** WHAT YOU SHOULD DO **
In the listing that follows, the range to quote begins at the line that has "Continue the Blender" and ends after the line that has "outcrop(cx, cy, a, b, turn, top, 200"; quote it verbatim and add nothing.

— start PROVIDED MATERIAL —

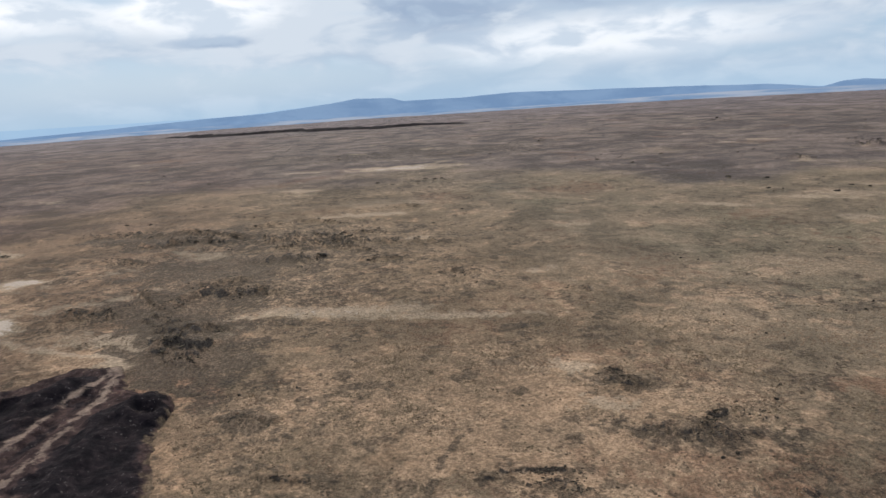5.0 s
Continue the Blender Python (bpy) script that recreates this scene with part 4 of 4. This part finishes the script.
def outcrop(cx, cy, a, b, turn, top, seed, label="low dark outcrop of broken lava rock in the grass"):
    """Boulders broken from a few low ledges that run through an oval of half axes a and b."""
    rng = np.random.default_rng(seed)
    big = (0.45 + 0.25 * top) * (1 + math.hypot(cx, cy) / 1200)
    thing = new("lava_outcrop")
    thing.location = (cx, cy, float(land(np.array([cx]), np.array([cy]))[0]))
    c, s = math.cos(radians(turn)), math.sin(radians(turn))
    for _ in range(int(rng.integers(3, 6)) + int(a > 12) * 3):
        along, off = rng.uniform(-0.75, 0.75), rng.uniform(-0.8, 0.8)
        length, lean, bow = a * rng.uniform(0.18, 0.5), radians(rng.uniform(-24, 24)), rng.uniform(-0.3, 0.3)
        count = int(np.clip(length / big * 2.4, 5, 36))
        u, side = rng.uniform(-1, 1, count), rng.normal(0, 0.16 * b + 0.3, count)
        px = along * a + u * length * math.cos(lean) - side * math.sin(lean)
        py = off * b + u * length * math.sin(lean) + side + bow * length * u * u
        x, y = cx + px * c - py * s, cy + px * s + py * c
        z = land(x, y)
        size = big * rng.uniform(0.35, 1.25, count) * (1 - 0.5 * np.abs(u))
        for k in range(count):
            stone = new("boulder", BOULDERS[int(rng.integers(0, len(BOULDERS)))])
            stone.parent = thing
            stone.location = (x[k] - cx, y[k] - cy, z[k] - thing.location[2])
            stone.rotation_euler = (0, 0, rng.uniform(0, 6.28))
            stone.scale = (size[k] * rng.uniform(0.9, 2.0), size[k], size[k] * 0.55)
    return tagged(thing, label, "rock outcrop", "lava outcrops on the plain")


for i, (cx, cy, a, b, turn, top) in enumerate(OUTCROPS):
    outcrop(cx, cy, a, b, turn, top, 200 + 7 * i)


# ---- low ledges and rills ----
def ledge(points, top, wide, seed, label="low broken lava ledge half sunk in the grass"):
    """Rocks broken from the lip of a sunken ledge, bunched unevenly along a short curve."""
    rng = np.random.default_rng(seed)
    line = smooth_line(points, 0.5)
    middle = line.mean(0)
    thing = new("rock_ledge")
    thing.location = (*middle, float(land(middle[:1], middle[1:])[0]))
    count = int(np.clip(len(line) * 0.5 / top * 1.1, 10, 70))
    at = np.clip((np.sort(rng.choice(rng.uniform(0, 1, 5), count)) + rng.normal(0, 0.07, count)), 0, 0.999)
    p = line[(at * len(line)).astype(int)] + rng.normal(0, 0.28 * wide, (count, 2))
    z, size = land(p[:, 0], p[:, 1]), 0.7 * top * rng.uniform(0.3, 1.15, count)
    for k in range(count):
        stone = new("boulder", BOULDERS[int(rng.integers(0, len(BOULDERS)))])
        stone.parent = thing
        stone.location = (p[k, 0] - middle[0], p[k, 1] - middle[1], z[k] - thing.location[2])
        stone.rotation_euler = (0, 0, rng.uniform(0, 6.28))
        stone.scale = (size[k] * rng.uniform(1.0, 2.2), size[k], size[k] * 0.55)
    return tagged(thing, label, "rock ledge", "lava ledges on the plain")


for i, (points, top, wide) in enumerate(LEDGES):
    ledge(points, top, wide, 500 + 9 * i)


# ---- tufts of grass, sage and loose stones ----
def scattered(name, count, nearest, furthest, shape, mat, label, category, size, keep, seed, flat=1.0):
    """Many small things on the open ground as one mesh: shape is (verts, faces) of one, about 1 m across."""
    rng = np.random.default_rng(seed)
    verts, faces = np.array(shape[0], float), np.array(shape[1])
    tries = 3 * count
    turn = np.radians(rng.uniform(-42, 162, tries))
    r = np.sqrt(rng.uniform(nearest ** 2, furthest ** 2, tries))
    r = nearest + (r - nearest) * rng.uniform(0.35, 1.0, tries)
    x, y = -np.sin(turn) * r, np.cos(turn) * r
    good = keep(x, y, rng.uniform(0, 1, x.shape))
    x, y = x[good][:int(1.25 * count)], y[good][:int(1.25 * count)]
    good = open_ground(x, y)
    x, y = x[good][:count], y[good][:count]
    k = len(x)
    scale = size[0] + (size[1] - size[0]) * rng.uniform(0, 1, k) ** 2
    spin = rng.uniform(0, 2 * np.pi, k)
    tall = scale * rng.uniform(0.7, 1.3, k)
    jitter = 1 + 0.3 * rng.uniform(-1, 1, (k, len(verts)))
    px = (np.cos(spin)[:, None] * verts[:, 0] - np.sin(spin)[:, None] * verts[:, 1]) * jitter * scale[:, None] + x[:, None]
    py = (np.sin(spin)[:, None] * verts[:, 0] + np.cos(spin)[:, None] * verts[:, 1]) * jitter * scale[:, None] + y[:, None]
    pz = verts[:, 2] * jitter * tall[:, None] * flat + land(x, y)[:, None]
    all_faces = (faces[None] + (np.arange(k) * len(verts))[:, None, None]).reshape(-1, faces.shape[1])
    ob = new(name, mesh_from(name, np.stack([px, py, pz], -1).reshape(-1, 3), all_faces, mat, smooth=False))
    return tagged(ob, label, category, kind="stuff")


def plant_material(name, low, high):
    m, n, shader = material(name)
    each = n.make("ShaderNodeNewGeometry").outputs["Random Per Island"]
    grain = n.noise(n.stretched(where(n), (3, 3, 3)), 1.0, 3, 0.7)
    colour = n.mix(each, low, high)
    wide = n.noise(n.stretched(where(n), (0.03, 0.03, 0.03), (5, 2, 0)), 1.0, 5, 0.6, 0.4)
    colour = n.mix(1.0, colour, n.mix(n.span(wide, 0.40, 0.60), (1.15, 1.02, 0.98), (0.78, 0.80, 0.72)), "MULTIPLY")
    # drier and redder towards the quarry
    side = n.span(n.make("ShaderNodeSeparateXYZ", Vector=where(n)).outputs["X"], -80.0, -200.0)
    colour = n.mix(1.0, colour, n.mix(side, (1.0, 1.0, 1.0), (1.03, 0.98, 0.93)), "MULTIPLY")
    n.put(shader, "Base_Color", n.mix(n.span(grain, 0.3, 0.7, 0.0, 0.5), colour, tuple(0.6 * v for v in low)))
    return m


def open_ground(x, y):
    """Where nothing else stands: off the tracks, mounds and quarry."""
    free = np.ones(x.shape, bool)
    for line, width in ((MAIN, 3.0), (BRANCH, 2.4), (SPUR, 2.0), (PIT_LINE, 5.0)):
        free &= beside(x, y, line) > width
    free &= within(x, y, MOUND_FOOT) < 0.5
    free &= within(x, y, SPOIL_FOOT) < 0.5
    free &= bump(x, y, -249, -189, 82, 72, 60) < 0
    return free & (bump(x, y, 150, 205, 48, 29, 15) < 0) & (bump(x, y, -408, -328, 100, 84, 60) < 0)


DOME = ([(0.5, 0, -0.05), (0.16, 0.47, -0.05), (-0.4, 0.3, -0.05), (-0.4, -0.3, -0.05), (0.16, -0.47, -0.05), (0.2, 0.12, 0.3), (-0.2, -0.05, 0.34)],
        [(0, 1, 5), (1, 2, 6), (1, 6, 5), (2, 3, 6), (3, 4, 6), (4, 5, 6), (4, 0, 5)])
TUFT = ([(0.5, 0.05, -0.05), (-0.05, 0.5, -0.05), (-0.48, -0.1, -0.05), (0.1, -0.5, -0.05), (0.03, 0.02, 0.55)], [(0, 1, 4), (1, 2, 4), (2, 3, 4), (3, 0, 4)])
STRONG = [s for s in DARK_SPOTS + PALE_SPOTS if s[5] > 0.65]
scattered("dry_grass", 130000, 100, 420, TUFT, plant_material("dry_straw", (0.178, 0.130, 0.088), (0.365, 0.267, 0.184)), "pale dry bunch grass over the steppe", "grass",
          (0.3, 0.9), lambda x, y, u: (u < 0.45 + 0.8 * rough(x, y, 26, 4, 400)) & (patches(x, y, STRONG) < 0.3) & (bare_ground(x, y) < 0.25 + 0.6 * (u < 0.06)) & (scrub_and_shade(x, y) < 0.5), 1, 0.6)
scattered("low_scrub", 50000, 105, 520, DOME, plant_material("olive_scrub", (0.080, 0.059, 0.041), (0.175, 0.127, 0.084)), "low olive and brown scrub dotting the steppe", "scrub",
          (0.3, 1.0), lambda x, y, u: u < 0.12 + 0.8 * scrub_and_shade(x, y), 2, 0.5)
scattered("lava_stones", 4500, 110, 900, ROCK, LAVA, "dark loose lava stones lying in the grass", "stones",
          (0.4, 1.7), lambda x, y, u: (u < np.clip(1.6 * rough(x, y, 60, 5, 420, 0.6) - 0.75, 0, 1)), 3)


scattered("lava_rubble", 3200, 380, 1900, ROCK, LAVA, "dark broken lava rubble strewn over the far plain", "stones",
          (1.2, 6.0), lambda x, y, u: u < np.clip(1.5 * rough(x, y, 170, 5, 430, 0.65) - 0.45, 0, 1), 4, 0.45)


# ---- the edge of a far lava flow ----
def lava_scarp():
    line = smooth_line([(-2830, -420), (-2700, -300), (-2540, -180), (-2470, 50), (-2300, 190), (-2170, 310), (-2130, 480), (-2040, 610)], 12)

    def rise(x, y):
        d = beside(x, y, line)
        return 9 * step(d + 40 * rough(x, y, 130, 4, 300), 50, 15) * (0.40 + 0.85 * ridged(x, y, 80, 4, 301)) * step(y, -430, -250) * (0.5 + 0.5 * step(y, 620, 380)) - 1.8

    return tagged(hill("lava_flow_edge", -2920, -1940, -500, 700, 8.0, rise, CINDER, lambda x, y, h: {}, 3.0),
                  "long dark broken edge of an old lava flow", "lava flow")


lava_scarp()


# ---- distant country ----
def skyline(name, far, tops, label, mat, seed, ragged):
    """Hills on the horizon, as one long ridge with a front slope: tops are (bearing, height) pairs."""
    bearings = np.arange(tops[0][0], tops[-1][0], 0.2)
    heights = np.interp(bearings, [t[0] for t in tops], [t[1] for t in tops])
    heights = heights + ragged * rough(bearings, bearings * 0 + seed, 4.0, 5, seed)
    a = np.radians(bearings)
    rows = []
    for share, back in ((-1.0, -60), (0.0, -40), (0.6, -15), (0.92, -3), (1.0, 0), (0.9, 25), (-1.0, 60)):
        z = np.where(share >= 0, -70 + (heights + 70) * share, -160)
        rows.append(np.stack([-np.sin(a) * (far + back), np.cos(a) * (far + back), z], 1))
    ob = new(name, mesh_from(name, np.vstack(rows), grid_faces(len(rows), len(bearings)), mat))
    return tagged(ob, label, "hills", kind="structure")


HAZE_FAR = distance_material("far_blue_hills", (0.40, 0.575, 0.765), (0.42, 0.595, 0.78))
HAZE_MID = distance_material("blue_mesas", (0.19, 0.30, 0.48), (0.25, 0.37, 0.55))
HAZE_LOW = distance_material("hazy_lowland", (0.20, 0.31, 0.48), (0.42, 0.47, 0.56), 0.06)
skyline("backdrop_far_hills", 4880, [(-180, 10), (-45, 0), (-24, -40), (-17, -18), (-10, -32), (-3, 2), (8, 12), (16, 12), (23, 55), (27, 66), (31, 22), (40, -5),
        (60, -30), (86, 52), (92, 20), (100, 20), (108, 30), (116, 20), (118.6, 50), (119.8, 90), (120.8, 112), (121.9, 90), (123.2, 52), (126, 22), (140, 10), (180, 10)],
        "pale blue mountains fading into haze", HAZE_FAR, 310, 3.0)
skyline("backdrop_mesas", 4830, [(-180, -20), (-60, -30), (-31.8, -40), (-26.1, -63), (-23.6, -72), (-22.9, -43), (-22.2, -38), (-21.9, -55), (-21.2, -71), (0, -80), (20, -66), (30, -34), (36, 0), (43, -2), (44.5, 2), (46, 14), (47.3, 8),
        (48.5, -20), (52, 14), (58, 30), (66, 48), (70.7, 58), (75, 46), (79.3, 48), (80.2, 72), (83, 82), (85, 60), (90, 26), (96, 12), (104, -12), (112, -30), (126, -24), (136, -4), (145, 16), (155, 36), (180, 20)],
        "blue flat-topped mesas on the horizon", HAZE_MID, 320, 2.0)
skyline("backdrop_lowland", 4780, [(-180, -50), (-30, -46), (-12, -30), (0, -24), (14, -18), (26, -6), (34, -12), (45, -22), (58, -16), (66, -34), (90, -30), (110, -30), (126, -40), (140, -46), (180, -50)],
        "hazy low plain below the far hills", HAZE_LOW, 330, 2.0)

— end PROVIDED MATERIAL —

** OUTPUT FOR THIS EXERCISE **
Continue the Blender Python (bpy) script that recreates this scene with part 4 of 4. This part finishes the script.
def outcrop(cx, cy, a, b, turn, top, seed, label="low dark outcrop of broken lava rock in the grass"):
    """Boulders broken from a few low ledges that run through an oval of half axes a and b."""
    rng = np.random.default_rng(seed)
    big = (0.45 + 0.25 * top) * (1 + math.hypot(cx, cy) / 1200)
    thing = new("lava_outcrop")
    thing.location = (cx, cy, float(land(np.array([cx]), np.array([cy]))[0]))
    c, s = math.cos(radians(turn)), math.sin(radians(turn))
    for _ in range(int(rng.integers(3, 6)) + int(a > 12) * 3):
        along, off = rng.uniform(-0.75, 0.75), rng.uniform(-0.8, 0.8)
        length, lean, bow = a * rng.uniform(0.18, 0.5), radians(rng.uniform(-24, 24)), rng.uniform(-0.3, 0.3)
        count = int(np.clip(length / big * 2.4, 5, 36))
        u, side = rng.uniform(-1, 1, count), rng.normal(0, 0.16 * b + 0.3, count)
        px = along * a + u * length * math.cos(lean) - side * math.sin(lean)
        py = off * b + u * length * math.sin(lean) + side + bow * length * u * u
        x, y = cx + px * c - py * s, cy + px * s + py * c
        z = land(x, y)
        size = big * rng.uniform(0.35, 1.25, count) * (1 - 0.5 * np.abs(u))
        for k in range(count):
            stone = new("boulder", BOULDERS[int(rng.integers(0, len(BOULDERS)))])
            stone.parent = thing
            stone.location = (x[k] - cx, y[k] - cy, z[k] - thing.location[2])
            stone.rotation_euler = (0, 0, rng.uniform(0, 6.28))
            stone.scale = (size[k] * rng.uniform(0.9, 2.0), size[k], size[k] * 0.55)
    return tagged(thing, label, "rock outcrop", "lava outcrops on the plain")


for i, (cx, cy, a, b, turn, top) in enumerate(OUTCROPS):
    outcrop(cx, cy, a, b, turn, top, 200 + 7 * i)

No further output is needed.